Was bedeuten dem Archäologen Suchowa die bis zu vier Meter tiefen Grabungen nahe dem Harburger Hafen? „Aufregend ist, dass wir hier ungestörte Siedlungsabfolgen vom 13. bis zum 19. Jahrhundert beobachten können“, schwärmt der Wissenschaftler. Das Projekt an der Harburger Schloßstraße sei nach Lübeck „die zur Zeit zweitgrößte Innenstadtgrabung Deutschlands“, berichtet der Forscher. Auf dem Baugrund sollen nach Abschluss des Projekts im August 2014 Eigentumswohnungen entstehen.

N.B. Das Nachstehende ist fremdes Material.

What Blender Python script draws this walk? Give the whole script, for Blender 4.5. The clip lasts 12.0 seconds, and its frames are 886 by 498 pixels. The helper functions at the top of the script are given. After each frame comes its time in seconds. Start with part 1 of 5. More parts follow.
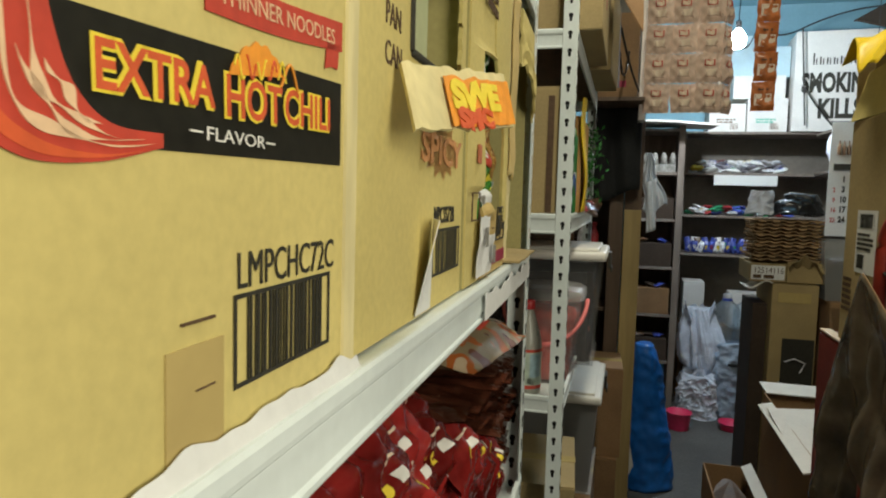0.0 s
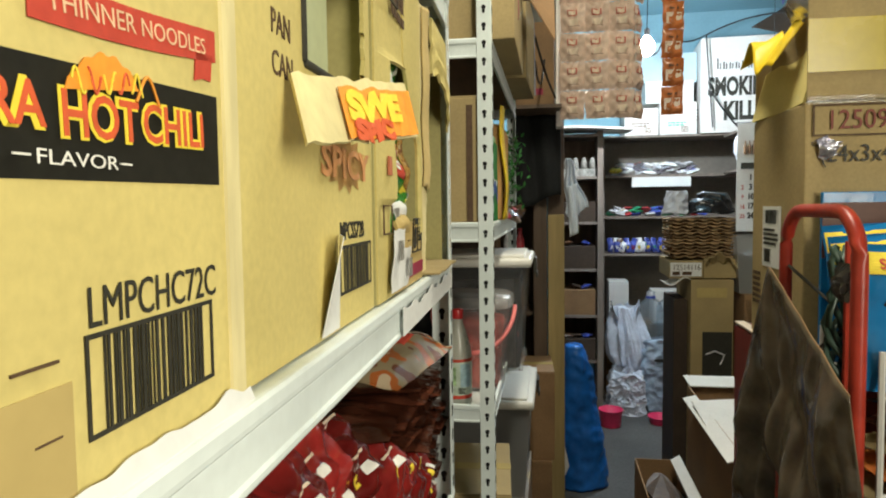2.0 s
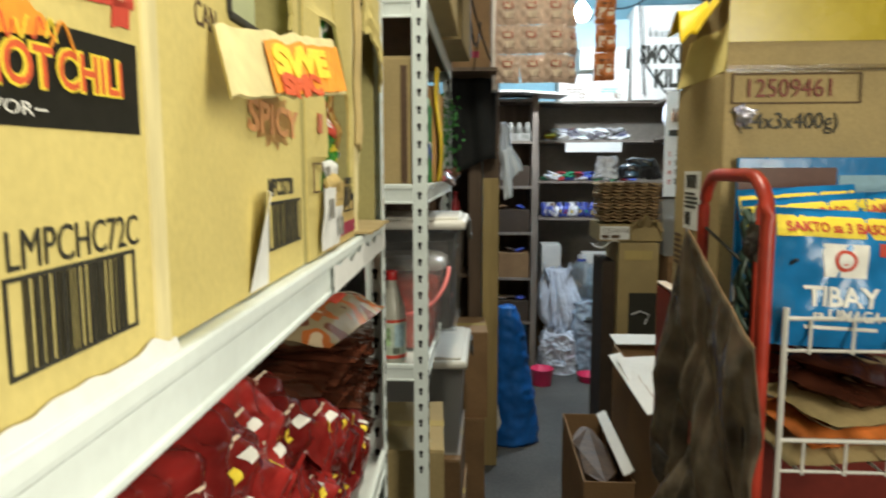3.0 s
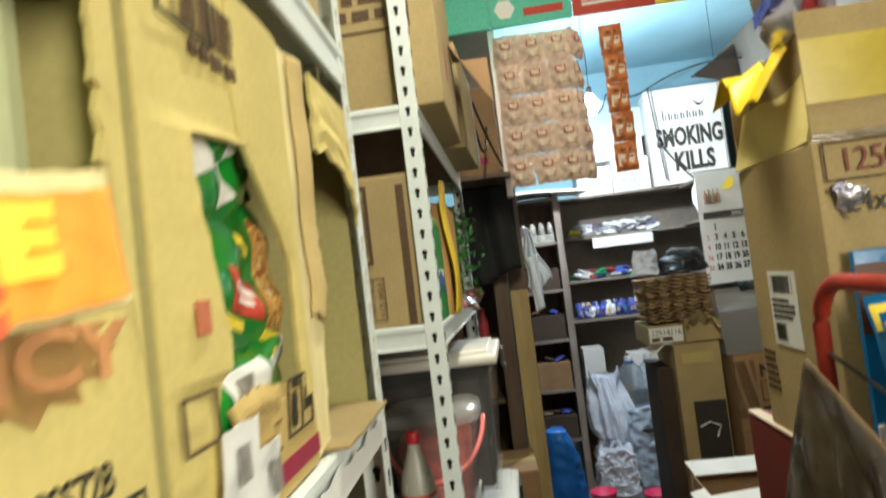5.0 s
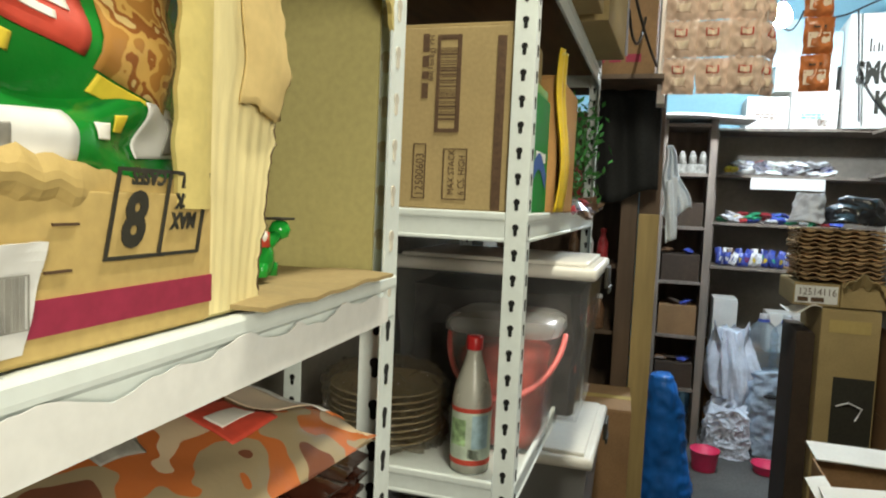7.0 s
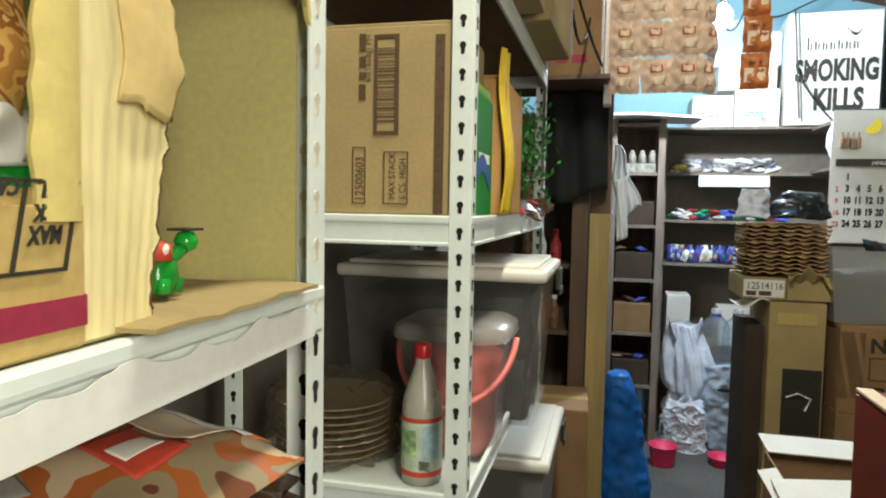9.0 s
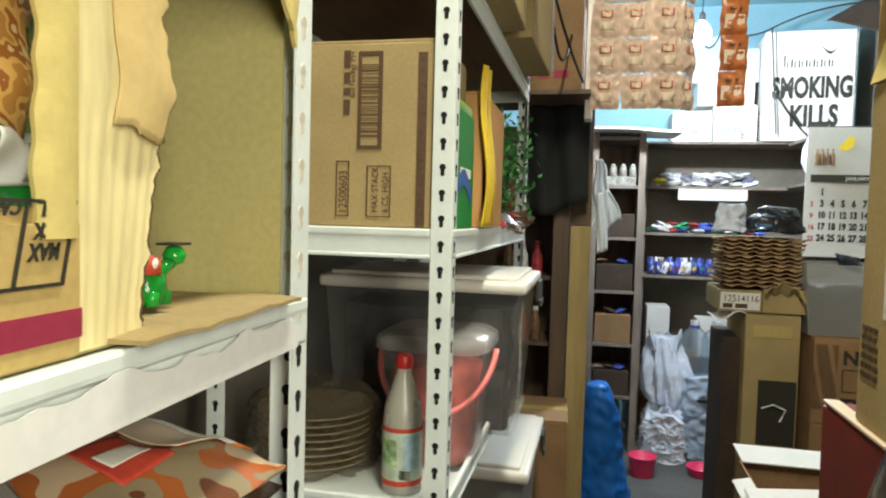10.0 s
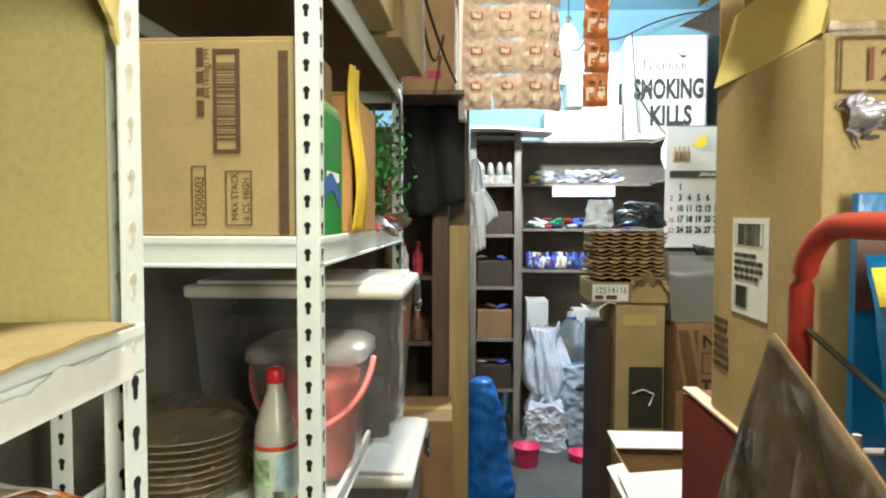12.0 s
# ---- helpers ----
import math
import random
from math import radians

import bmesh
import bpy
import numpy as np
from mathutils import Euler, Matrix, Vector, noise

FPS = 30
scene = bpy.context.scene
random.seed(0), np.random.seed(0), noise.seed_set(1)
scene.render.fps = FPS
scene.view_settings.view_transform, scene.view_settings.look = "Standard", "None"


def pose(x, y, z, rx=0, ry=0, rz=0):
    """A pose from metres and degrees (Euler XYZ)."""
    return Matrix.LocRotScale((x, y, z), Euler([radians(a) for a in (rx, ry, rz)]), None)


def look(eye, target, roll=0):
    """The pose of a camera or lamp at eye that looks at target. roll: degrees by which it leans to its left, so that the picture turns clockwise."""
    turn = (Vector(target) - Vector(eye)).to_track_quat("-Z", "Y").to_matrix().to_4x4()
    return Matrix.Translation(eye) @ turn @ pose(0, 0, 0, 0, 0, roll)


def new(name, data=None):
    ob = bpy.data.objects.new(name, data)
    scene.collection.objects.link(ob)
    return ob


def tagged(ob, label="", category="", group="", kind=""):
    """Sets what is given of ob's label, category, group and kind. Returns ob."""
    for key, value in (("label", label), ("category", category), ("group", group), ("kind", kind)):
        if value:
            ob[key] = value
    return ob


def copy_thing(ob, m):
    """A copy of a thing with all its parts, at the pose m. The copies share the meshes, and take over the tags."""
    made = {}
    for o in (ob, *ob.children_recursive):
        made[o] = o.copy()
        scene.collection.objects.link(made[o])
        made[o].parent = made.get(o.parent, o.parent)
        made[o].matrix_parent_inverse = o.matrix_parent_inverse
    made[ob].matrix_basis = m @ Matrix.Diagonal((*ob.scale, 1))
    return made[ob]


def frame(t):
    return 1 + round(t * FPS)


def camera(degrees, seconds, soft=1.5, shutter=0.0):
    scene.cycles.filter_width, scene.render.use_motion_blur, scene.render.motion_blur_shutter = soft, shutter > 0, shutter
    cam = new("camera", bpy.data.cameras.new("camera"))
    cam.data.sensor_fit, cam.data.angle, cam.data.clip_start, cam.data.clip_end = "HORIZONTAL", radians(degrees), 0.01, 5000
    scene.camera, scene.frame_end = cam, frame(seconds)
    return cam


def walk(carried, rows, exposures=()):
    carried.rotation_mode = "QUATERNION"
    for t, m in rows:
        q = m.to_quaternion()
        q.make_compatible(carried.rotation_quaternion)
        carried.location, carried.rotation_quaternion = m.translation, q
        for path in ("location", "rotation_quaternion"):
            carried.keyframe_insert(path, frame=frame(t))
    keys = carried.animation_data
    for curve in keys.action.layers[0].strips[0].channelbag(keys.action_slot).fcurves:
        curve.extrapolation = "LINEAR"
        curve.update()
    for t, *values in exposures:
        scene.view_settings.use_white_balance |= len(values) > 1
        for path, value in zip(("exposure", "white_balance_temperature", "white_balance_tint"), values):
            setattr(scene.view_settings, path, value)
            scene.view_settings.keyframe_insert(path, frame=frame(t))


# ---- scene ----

Suchowas Kollegin Miriam Heun interessiert sich besonders für organische Funde wie etwa lederne Kinderschuhe. Auch Spielzeug, eine Ritterfigur aus dem 13. Jahrhundert, zogen die Forscher aus dem Schutt. Eine schwere Kanonenkugel weist auf kriegerische Fehden hin. Tatsächlich war das Gebiet immer wieder hart umkämpft. Während das benachbarte Hamburg durch seine Wallanlagen von den Plünderungen während des 30-jährigen Krieges (1618-1648) verschont blieb, hatte Harburg weniger Glück. Zwar gab es Festungsanlagen um das Harburger Schloss – die einstige Horeburg –, aber sie hielten einem militärischen Sturm häufig nicht stand. Auch die benachbarten Hanseaten waren nicht immer friedlich, so Heun: „Die Hamburger haben die Harburger öfters angegriffen.“

Doch wohin mit den vielen Fundstücken? Diese könnten nicht alle aufbewahrt werden, erläutert Heun: „Das wird sonst zu einem logistischen Problem.“ Die Grabungen habe nach EU-Recht der Investor und Bauherr finanzieren müssen, und eigentlich müsse er auch die Auswertung finanzieren. „Aber an diesem Punkt findet das EU-Recht derzeit bei uns keine Anwendung.“ Das Team hoffe daher „auf einen Sponsor, der auch eine Publikation in Gestalt eines Buches und eventuell eine Ausstellung finanziert.“ Einige Fundstücke sind bereits im Archäologischen Museum zu sehen. Doch ob es tatsächlich noch eine große Ausstellung über das Leben der Harburger im 13., 14., 15. oder 16. Jahrhundert geben wird, steht derzeit noch in den Sternen.